One thing you can't accuse the State Bar of Texas of is having a post-modern sensibility. There's little sense of self-awareness and not a hint of irony in the monthly Texas Bar Journal. Maybe that's because the State Bar has always been by and for the white shoe firms in Houston and Dallas.
It certainly doesn't help that all of us who practice in Texas are blackmailed into joining the State Bar. Fail to pay your annual dues and you'll find yourself unable to practice law legally in the Lone Star State. With a captive audience (and big firms that pay the dues of all its lawyers), there is no incentive for the State Bar to take any other perspective other than what's good for Baker & Botts (or feel free to substitute any BigLaw firm in its place) is good for the profession.
I don't need to tell you what a colossally illogical statement that is.

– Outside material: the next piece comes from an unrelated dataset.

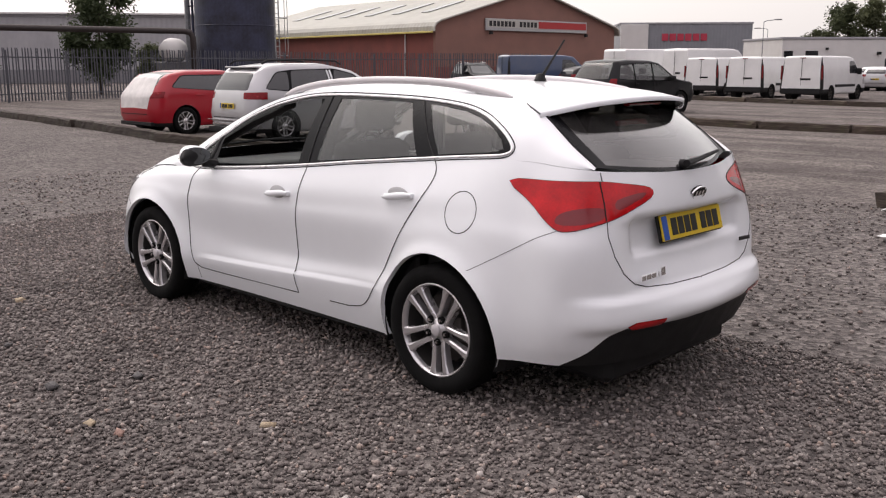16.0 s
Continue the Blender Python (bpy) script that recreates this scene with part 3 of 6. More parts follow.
def works():
    """Brick works with a curved-eave sheet roof; gable to the yard, long side to the left."""
    W, L, eave, apex = 23.0, 40.0, 5.6, 9.5
    hub = pose(*yard(-61, 58.7), 0, 0, 0, 86) @ Matrix.Diagonal((1.24, 1, 1, 1))          # x along the gable, y back along the long side
    b = thing("works_building", "red-brown brick works with a pale curved sheet roof", "building", at=hub)
    # gable wall with thickness
    bm = bmesh.new()
    pts = [(0.3, 0), (W - 0.3, 0), (W - 0.3, eave), (W - 0.6, eave + 0.30), (W / 2, apex - 0.02), (0.6, eave + 0.30), (0.3, eave)]
    vs = [bm.verts.new((x, 0, z)) for x, z in pts]
    f = bm.faces.new(vs)
    ex = bmesh.ops.extrude_face_region(bm, geom=[f])
    bmesh.ops.translate(bm, vec=(0, 0.35, 0), verts=[g for g in ex["geom"] if isinstance(g, bmesh.types.BMVert)])
    part("gable_wall", bm, BRICK2, b)
    part("gable_base", box(0.25, W - 0.25, -0.06, -0.005, 0, 1.5, 0.02, 1), BRICK, b, "darker brick base course")
    part("side_wall", box(0.3, 0.65, 0.36, L, 0, eave - 0.35), BRICK, b)
    part("far_side_wall", box(W - 0.65, W - 0.3, 0.36, L, 0, eave - 0.35), BRICK, b)
    part("back_wall", box(0.66, W - 0.66, L - 0.35, L, 0, eave), BRICK, b)
    prof = [(-0.15, eave - 0.75), (-0.12, eave - 0.35), (0.12, eave + 0.05), (0.6, eave + 0.32), (W / 2, apex), (W - 0.6, eave + 0.32), (W - 0.12, eave + 0.05), (W + 0.1, eave - 0.6)]
    bm = bmesh.new()
    A = [bm.verts.new((x, -0.35, z)) for x, z in prof]
    B = [bm.verts.new((x, L + 0.3, z)) for x, z in prof]
    for k in range(len(prof) - 1):
        bm.faces.new((A[k], B[k], B[k + 1], A[k + 1]))
    ex = bmesh.ops.extrude_face_region(bm, geom=bm.faces[:])
    bmesh.ops.translate(bm, vec=(0, 0, 0.12), verts=[g for g in ex["geom"] if isinstance(g, bmesh.types.BMVert)])
    part("roof", bm, sheet_mat("pale_profiled_roof_sheet", (0.33, 0.325, 0.28), 0.5, 1, 0.05, 0.12), b)
    part("verge", tube([(x, -0.42, z + 0.06) for x, z in prof], 0.10, 6), plain("pale_verge_trim", (0.46, 0.45, 0.40), 0.6), b)
    part("gutter", box(-0.35, -0.16, -0.3, L, eave - 0.86, eave - 0.68, 0.03, 1), YELLOW, b, "faded yellow gutter")
    part("downpipe", tube([(0.18, 4.5, eave - 0.85), (0.18, 4.5, 0)], 0.07), WHITECLAD, b, "white downpipe")
    for k in range(6):
        bm = box(3.2, 7.6, 6 + 5 * k, 7.3 + 5 * k, 0, 0.06)
        o = part("rooflight", bm, FARGLASS, b, "dark strip rooflight")
        sl = math.degrees(math.atan2(apex - eave - 0.32, W / 2 - 0.6))
        o.matrix_local = pose(0.6, 0, eave + 0.47, 0, -sl, 0) @ pose(0.2, 0, 0.0)
    s = part("sign", box(5.6, 18.4, -0.30, -0.06, 5.15, 6.35, 0.04, 1), plain("grey_sign_frame", (0.4, 0.4, 0.4), 0.5), b, "long fascia sign with dark lettering bars and a red end")
    part("sign_panel", box(5.75, 11.9, -0.33, -0.303, 5.45, 6.25), plain("pale_sign_panel", (0.45, 0.44, 0.40), 0.5), s)
    part("sign_red_panel", box(11.92, 18.25, -0.33, -0.303, 5.5, 6.2), plain("red_sign_panel", (0.4, 0.03, 0.03), 0.5), s)
    for k in range(13):
        if k != 7:
            part("letter_bar", box(5.95 + k * 0.45, 6.27 + k * 0.45, -0.345, -0.334, 5.58, 6.12), GLYPH, s)
    for x in (5.9, 18.0):
        part("sign_lamp", box(x, x + 0.35, -0.55, -0.31, 4.75, 5.1, 0.04, 1), TRIM, s)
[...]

In the current issue of the Texas Bar Journal we hear from Heather Venrick, a third-year law student at SMU's Dedman School of Law. She's feeling a bit blue because she thinks SMU didn't quite tell her the truth about the state of the legal profession. She was told to keep up her grades, get into law review, join a bunch of student groups and clerk for a variety of firms. Such things, she was told, would help her get that dream job.
Only there is no dream job.
She was sold the typical law school white wash job. BigLaw isn't hiring. Ever fewer students are walking into a job that puts them in a BMW and a nice zip code. As unrestrained capitalism has forced its nose under the tent, firms are more and more concerned with the bottom line than providing service to their clients. Add that to the glut of graduates from law school and you get a capitalist's wet dream - a desperate work force with far more people than jobs. Even the most ardent disciple of Ayn Rand knows what that means.
Of course it wouldn't be the State Bar without an upbeat (unrealistic) attitude, now, would it? Despite her inability to find her dream job, Ms. Venrick is still happy she decided to pursue her dream of becoming a lawyer.
Ms. Venrick might want to read The Lawyer Bubble: A Profession in Crisis, a book that I reviewed back last April. In fact, if you're considering law school, you need to pick up a copy and read it. If you choose to enter the legal profession, you need to do it with eyes wide open.
But if there is a shortage of jobs and a surplus of applicants, why not just shut that spigot down and reduce the supply of new lawyers? That would be the logical thing to do, wouldn't it?
Only there's money to be found in operating a law school. Students are forced to sit for three years when everyone will acknowledge that that's at least one semester more than necessary. Students are charged an arm and a leg to attend law school and pay for the academic Shangri-La it has become for those on the tenure track (maybe not so much for the ever increasing number of adjunct faculty). High tuition rates are subsidized by the government with easy money being doled out to those reaching for the brass ring. The loans can't be discharged in bankruptcy so the schools and banks are guaranteed their pound of flesh.
And into that breach has stepped the University of North Texas Dallas College of Law - the newest law school in Texas. And, without even a hint of irony, the Texas Bar Journal ran a fluff interview with the dean of the new school right after Ms. Venrick's attempt at venting.
We find out in the course of the interview that UNT's mission is to provide a "top-notch" legal education at a bargain price for those who might not be able to get into one of the state's other law schools. Now I'm all for expanding opportunity but who the fuck are we kidding? There is no market for another 120 lawyers a year in Texas.
The only beneficiaries to this newest law school will be the University of North Texas who will be counting the cash rolling in thanks to subsidized student loans and the BigLaw firms who will see even more downward pressure on wages.
The addition of even more new lawyers on the market will only serve to get us closer to the end of the race to the bottom. More new lawyers than the market can bear means more lawyers walking down the street wearing hot pants looking for that next new lead dangling from the marketeers' back pocket.
But it will also mean more money for UNT, the State Bar of Texas and the ABA -- and isn't that what it's all about anyway?